## Exercise requirements
Transcribe the listing exactly, leaving out every picture.

## Provided material
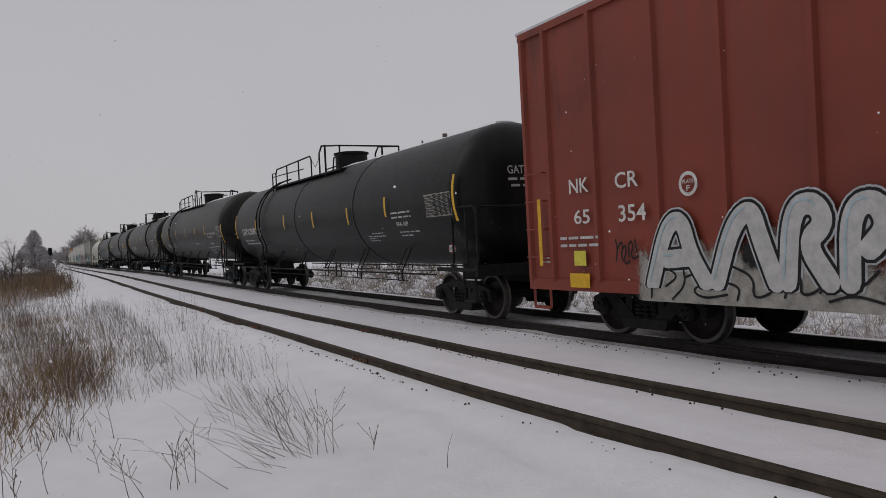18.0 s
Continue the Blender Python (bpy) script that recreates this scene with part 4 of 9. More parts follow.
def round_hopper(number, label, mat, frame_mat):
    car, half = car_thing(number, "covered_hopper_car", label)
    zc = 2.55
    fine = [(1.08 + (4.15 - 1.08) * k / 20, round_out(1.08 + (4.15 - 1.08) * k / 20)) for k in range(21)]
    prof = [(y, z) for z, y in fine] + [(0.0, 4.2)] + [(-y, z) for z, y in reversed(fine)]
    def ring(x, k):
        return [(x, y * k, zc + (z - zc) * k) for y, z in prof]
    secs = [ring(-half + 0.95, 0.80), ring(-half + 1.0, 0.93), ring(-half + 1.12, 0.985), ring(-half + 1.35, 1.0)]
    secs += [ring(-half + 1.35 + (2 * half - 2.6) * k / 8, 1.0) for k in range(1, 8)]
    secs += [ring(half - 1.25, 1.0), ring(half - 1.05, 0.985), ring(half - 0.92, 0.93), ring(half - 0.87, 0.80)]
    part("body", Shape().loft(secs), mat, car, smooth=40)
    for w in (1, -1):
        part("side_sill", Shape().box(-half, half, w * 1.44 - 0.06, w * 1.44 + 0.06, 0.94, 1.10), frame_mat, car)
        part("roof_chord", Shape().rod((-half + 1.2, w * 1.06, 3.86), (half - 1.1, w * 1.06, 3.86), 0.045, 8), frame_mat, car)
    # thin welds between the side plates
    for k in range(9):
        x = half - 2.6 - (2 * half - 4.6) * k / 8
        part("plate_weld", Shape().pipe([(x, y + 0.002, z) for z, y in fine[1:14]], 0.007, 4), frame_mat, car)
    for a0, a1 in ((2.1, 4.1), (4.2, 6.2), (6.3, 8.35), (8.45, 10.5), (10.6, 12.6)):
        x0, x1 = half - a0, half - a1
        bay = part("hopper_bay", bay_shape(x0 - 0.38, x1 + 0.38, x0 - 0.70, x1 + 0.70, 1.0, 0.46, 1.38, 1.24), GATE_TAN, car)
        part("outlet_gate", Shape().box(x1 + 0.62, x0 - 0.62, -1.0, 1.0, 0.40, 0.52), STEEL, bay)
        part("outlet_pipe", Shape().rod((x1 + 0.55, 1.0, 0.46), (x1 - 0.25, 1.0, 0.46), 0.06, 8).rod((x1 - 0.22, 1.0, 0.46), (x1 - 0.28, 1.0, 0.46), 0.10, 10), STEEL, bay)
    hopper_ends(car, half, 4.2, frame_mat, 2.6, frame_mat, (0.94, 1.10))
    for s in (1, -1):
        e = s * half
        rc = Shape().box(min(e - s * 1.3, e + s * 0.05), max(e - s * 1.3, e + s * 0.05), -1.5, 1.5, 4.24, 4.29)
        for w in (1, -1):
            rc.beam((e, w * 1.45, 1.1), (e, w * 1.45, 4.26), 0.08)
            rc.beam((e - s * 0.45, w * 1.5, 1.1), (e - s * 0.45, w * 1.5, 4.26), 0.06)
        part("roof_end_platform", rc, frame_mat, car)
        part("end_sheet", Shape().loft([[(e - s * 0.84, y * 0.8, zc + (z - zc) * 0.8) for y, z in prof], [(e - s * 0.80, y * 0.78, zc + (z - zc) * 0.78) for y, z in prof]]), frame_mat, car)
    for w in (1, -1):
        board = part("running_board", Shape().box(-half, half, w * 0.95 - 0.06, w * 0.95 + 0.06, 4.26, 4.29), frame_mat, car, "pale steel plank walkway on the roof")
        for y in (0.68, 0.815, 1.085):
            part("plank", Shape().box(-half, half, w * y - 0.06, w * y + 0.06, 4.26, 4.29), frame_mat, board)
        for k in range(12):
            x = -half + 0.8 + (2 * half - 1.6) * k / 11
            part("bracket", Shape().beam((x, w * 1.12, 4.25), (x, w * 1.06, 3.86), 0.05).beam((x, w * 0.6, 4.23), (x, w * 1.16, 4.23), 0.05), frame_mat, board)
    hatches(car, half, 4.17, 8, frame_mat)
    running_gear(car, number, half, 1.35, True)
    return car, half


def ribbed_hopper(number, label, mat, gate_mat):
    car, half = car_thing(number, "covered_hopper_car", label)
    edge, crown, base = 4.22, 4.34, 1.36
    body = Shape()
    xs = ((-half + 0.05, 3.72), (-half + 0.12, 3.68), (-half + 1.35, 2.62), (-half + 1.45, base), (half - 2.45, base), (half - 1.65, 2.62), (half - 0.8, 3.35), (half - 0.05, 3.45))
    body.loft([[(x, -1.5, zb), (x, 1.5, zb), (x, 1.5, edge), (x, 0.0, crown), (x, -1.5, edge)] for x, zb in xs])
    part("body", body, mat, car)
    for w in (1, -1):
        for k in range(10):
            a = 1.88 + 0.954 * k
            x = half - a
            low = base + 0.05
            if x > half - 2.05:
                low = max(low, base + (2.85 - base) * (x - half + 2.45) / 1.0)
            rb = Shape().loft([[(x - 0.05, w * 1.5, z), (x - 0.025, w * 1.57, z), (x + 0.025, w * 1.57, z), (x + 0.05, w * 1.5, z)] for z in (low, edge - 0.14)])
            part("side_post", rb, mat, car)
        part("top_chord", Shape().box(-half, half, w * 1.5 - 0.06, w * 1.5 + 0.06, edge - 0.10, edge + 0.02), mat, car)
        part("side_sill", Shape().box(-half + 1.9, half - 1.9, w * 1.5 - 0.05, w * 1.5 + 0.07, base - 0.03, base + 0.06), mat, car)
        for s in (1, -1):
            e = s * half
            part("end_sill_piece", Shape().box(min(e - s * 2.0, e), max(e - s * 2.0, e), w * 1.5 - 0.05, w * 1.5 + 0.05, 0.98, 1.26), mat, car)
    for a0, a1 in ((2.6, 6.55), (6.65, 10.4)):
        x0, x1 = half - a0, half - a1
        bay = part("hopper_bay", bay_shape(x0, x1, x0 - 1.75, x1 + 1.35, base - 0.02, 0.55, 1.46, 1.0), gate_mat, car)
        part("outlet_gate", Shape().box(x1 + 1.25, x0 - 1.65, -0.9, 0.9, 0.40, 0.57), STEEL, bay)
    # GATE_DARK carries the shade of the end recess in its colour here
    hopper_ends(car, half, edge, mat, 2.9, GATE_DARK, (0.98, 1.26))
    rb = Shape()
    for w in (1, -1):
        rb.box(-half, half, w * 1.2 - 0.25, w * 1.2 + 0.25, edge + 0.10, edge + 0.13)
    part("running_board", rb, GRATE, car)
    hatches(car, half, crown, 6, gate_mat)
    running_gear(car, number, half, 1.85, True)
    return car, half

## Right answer
18.0 s
Continue the Blender Python (bpy) script that recreates this scene with part 4 of 9. More parts follow.
def round_hopper(number, label, mat, frame_mat):
    car, half = car_thing(number, "covered_hopper_car", label)
    zc = 2.55
    fine = [(1.08 + (4.15 - 1.08) * k / 20, round_out(1.08 + (4.15 - 1.08) * k / 20)) for k in range(21)]
    prof = [(y, z) for z, y in fine] + [(0.0, 4.2)] + [(-y, z) for z, y in reversed(fine)]
    def ring(x, k):
        return [(x, y * k, zc + (z - zc) * k) for y, z in prof]
    secs = [ring(-half + 0.95, 0.80), ring(-half + 1.0, 0.93), ring(-half + 1.12, 0.985), ring(-half + 1.35, 1.0)]
    secs += [ring(-half + 1.35 + (2 * half - 2.6) * k / 8, 1.0) for k in range(1, 8)]
    secs += [ring(half - 1.25, 1.0), ring(half - 1.05, 0.985), ring(half - 0.92, 0.93), ring(half - 0.87, 0.80)]
    part("body", Shape().loft(secs), mat, car, smooth=40)
    for w in (1, -1):
        part("side_sill", Shape().box(-half, half, w * 1.44 - 0.06, w * 1.44 + 0.06, 0.94, 1.10), frame_mat, car)
        part("roof_chord", Shape().rod((-half + 1.2, w * 1.06, 3.86), (half - 1.1, w * 1.06, 3.86), 0.045, 8), frame_mat, car)
    # thin welds between the side plates
    for k in range(9):
        x = half - 2.6 - (2 * half - 4.6) * k / 8
        part("plate_weld", Shape().pipe([(x, y + 0.002, z) for z, y in fine[1:14]], 0.007, 4), frame_mat, car)
    for a0, a1 in ((2.1, 4.1), (4.2, 6.2), (6.3, 8.35), (8.45, 10.5), (10.6, 12.6)):
        x0, x1 = half - a0, half - a1
        bay = part("hopper_bay", bay_shape(x0 - 0.38, x1 + 0.38, x0 - 0.70, x1 + 0.70, 1.0, 0.46, 1.38, 1.24), GATE_TAN, car)
        part("outlet_gate", Shape().box(x1 + 0.62, x0 - 0.62, -1.0, 1.0, 0.40, 0.52), STEEL, bay)
        part("outlet_pipe", Shape().rod((x1 + 0.55, 1.0, 0.46), (x1 - 0.25, 1.0, 0.46), 0.06, 8).rod((x1 - 0.22, 1.0, 0.46), (x1 - 0.28, 1.0, 0.46), 0.10, 10), STEEL, bay)
    hopper_ends(car, half, 4.2, frame_mat, 2.6, frame_mat, (0.94, 1.10))
    for s in (1, -1):
        e = s * half
        rc = Shape().box(min(e - s * 1.3, e + s * 0.05), max(e - s * 1.3, e + s * 0.05), -1.5, 1.5, 4.24, 4.29)
        for w in (1, -1):
            rc.beam((e, w * 1.45, 1.1), (e, w * 1.45, 4.26), 0.08)
            rc.beam((e - s * 0.45, w * 1.5, 1.1), (e - s * 0.45, w * 1.5, 4.26), 0.06)
        part("roof_end_platform", rc, frame_mat, car)
        part("end_sheet", Shape().loft([[(e - s * 0.84, y * 0.8, zc + (z - zc) * 0.8) for y, z in prof], [(e - s * 0.80, y * 0.78, zc + (z - zc) * 0.78) for y, z in prof]]), frame_mat, car)
    for w in (1, -1):
        board = part("running_board", Shape().box(-half, half, w * 0.95 - 0.06, w * 0.95 + 0.06, 4.26, 4.29), frame_mat, car, "pale steel plank walkway on the roof")
        for y in (0.68, 0.815, 1.085):
            part("plank", Shape().box(-half, half, w * y - 0.06, w * y + 0.06, 4.26, 4.29), frame_mat, board)
        for k in range(12):
            x = -half + 0.8 + (2 * half - 1.6) * k / 11
            part("bracket", Shape().beam((x, w * 1.12, 4.25), (x, w * 1.06, 3.86), 0.05).beam((x, w * 0.6, 4.23), (x, w * 1.16, 4.23), 0.05), frame_mat, board)
    hatches(car, half, 4.17, 8, frame_mat)
    running_gear(car, number, half, 1.35, True)
    return car, half


def ribbed_hopper(number, label, mat, gate_mat):
    car, half = car_thing(number, "covered_hopper_car", label)
    edge, crown, base = 4.22, 4.34, 1.36
    body = Shape()
    xs = ((-half + 0.05, 3.72), (-half + 0.12, 3.68), (-half + 1.35, 2.62), (-half + 1.45, base), (half - 2.45, base), (half - 1.65, 2.62), (half - 0.8, 3.35), (half - 0.05, 3.45))
    body.loft([[(x, -1.5, zb), (x, 1.5, zb), (x, 1.5, edge), (x, 0.0, crown), (x, -1.5, edge)] for x, zb in xs])
    part("body", body, mat, car)
    for w in (1, -1):
        for k in range(10):
            a = 1.88 + 0.954 * k
            x = half - a
            low = base + 0.05
            if x > half - 2.05:
                low = max(low, base + (2.85 - base) * (x - half + 2.45) / 1.0)
            rb = Shape().loft([[(x - 0.05, w * 1.5, z), (x - 0.025, w * 1.57, z), (x + 0.025, w * 1.57, z), (x + 0.05, w * 1.5, z)] for z in (low, edge - 0.14)])
            part("side_post", rb, mat, car)
        part("top_chord", Shape().box(-half, half, w * 1.5 - 0.06, w * 1.5 + 0.06, edge - 0.10, edge + 0.02), mat, car)
        part("side_sill", Shape().box(-half + 1.9, half - 1.9, w * 1.5 - 0.05, w * 1.5 + 0.07, base - 0.03, base + 0.06), mat, car)
        for s in (1, -1):
            e = s * half
            part("end_sill_piece", Shape().box(min(e - s * 2.0, e), max(e - s * 2.0, e), w * 1.5 - 0.05, w * 1.5 + 0.05, 0.98, 1.26), mat, car)
    for a0, a1 in ((2.6, 6.55), (6.65, 10.4)):
        x0, x1 = half - a0, half - a1
        bay = part("hopper_bay", bay_shape(x0, x1, x0 - 1.75, x1 + 1.35, base - 0.02, 0.55, 1.46, 1.0), gate_mat, car)
        part("outlet_gate", Shape().box(x1 + 1.25, x0 - 1.65, -0.9, 0.9, 0.40, 0.57), STEEL, bay)
    # GATE_DARK carries the shade of the end recess in its colour here
    hopper_ends(car, half, edge, mat, 2.9, GATE_DARK, (0.98, 1.26))
    rb = Shape()
    for w in (1, -1):
        rb.box(-half, half, w * 1.2 - 0.25, w * 1.2 + 0.25, edge + 0.10, edge + 0.13)
    part("running_board", rb, GRATE, car)
    hatches(car, half, crown, 6, gate_mat)
    running_gear(car, number, half, 1.85, True)
    return car, half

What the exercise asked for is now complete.